I even got gawked at for talking to a groundskeeper when I was going for a walk, it was so unreal.

load more comments (6 replies)
[–] [email protected] 11 points 19 hours ago* (last edited 17 hours ago)

Addressing the education portion of your question, I grew up in the American South in the 1980s-90s, and I learned plenty about the horrors of slavery and Jim Crow in school. I recognize this is a single data point, but am pretty sure these are widely taught. I also don't really hear anyone calling for a return to slavery or Jim Crow, so this education seems to have successfully imbued our culture with a sense that these are bad things.

I think your overall question is answered somewhat by the fundamental demographics of each country.
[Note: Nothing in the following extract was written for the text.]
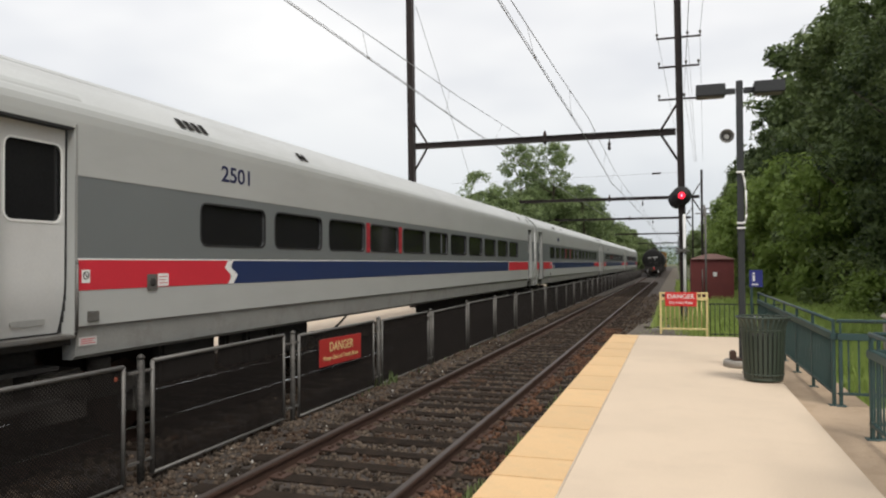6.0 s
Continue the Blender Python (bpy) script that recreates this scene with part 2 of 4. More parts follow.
def box(bm, x0, y0, z0, x1, y1, z1, mi=0):
    v = [bm.verts.new(c) for c in ((x0, y0, z0), (x1, y0, z0), (x1, y1, z0), (x0, y1, z0), (x0, y0, z1), (x1, y0, z1), (x1, y1, z1), (x0, y1, z1))]
    for i in ((3, 2, 1, 0), (4, 5, 6, 7), (0, 1, 5, 4), (1, 2, 6, 5), (2, 3, 7, 6), (3, 0, 4, 7)):
        bm.faces.new([v[k] for k in i]).material_index = mi
    return v


def rbox(bm, x0, y0, z0, x1, y1, z1, r=0.01):
    """A box with bevelled edges."""
    v = box(bm, x0, y0, z0, x1, y1, z1)
    edges = list({e for w in v for e in w.link_edges})
    bmesh.ops.bevel(bm, geom=edges, offset=r, segments=1 if r < 0.006 else 2, affect="EDGES")


def tube(bm, p, q, r, n=8, r2=None, caps=True, mi=0):
    p, q = Vector(p), Vector(q)
    d = (q - p).normalized()
    a = d.orthogonal().normalized()
    b = d.cross(a)
    r2 = r if r2 is None else r2
    rings = []
    for c, s in ((p, r), (q, r2)):
        rings.append([bm.verts.new(c + s * (math.cos(2 * math.pi * k / n) * a + math.sin(2 * math.pi * k / n) * b)) for k in range(n)])
    for k in range(n):
        f = bm.faces.new((rings[0][k], rings[0][(k + 1) % n], rings[1][(k + 1) % n], rings[1][k]))
        f.smooth, f.material_index = n > 5, mi
    if caps:
        bm.faces.new(rings[0][::-1]).material_index = mi
        bm.faces.new(rings[1]).material_index = mi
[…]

What percentage of Germans today are ethnically German? A lot. In the US, our racial mix is much more fragmented, to the point where racial minorities have thriving subcultures that some people don't view as extolling "traditional American values," whatever those are. But these subcultures are increasingly visible and powerful, leading to resentment among many who view their culture, that of "traditional American values," as losing power.

The single largest ethnic group in the US are people of German descent (I'm one of them), with well over 40 million people, and these people along with people of British descent are largely the ones driving this "traditional American values" bullshit. People of Irish descent used to be subject to serious racism in the US in the early 20th century, but have since been fully accepted into the dominant white culture and many now also participate in white racism against Black and Hispanic people.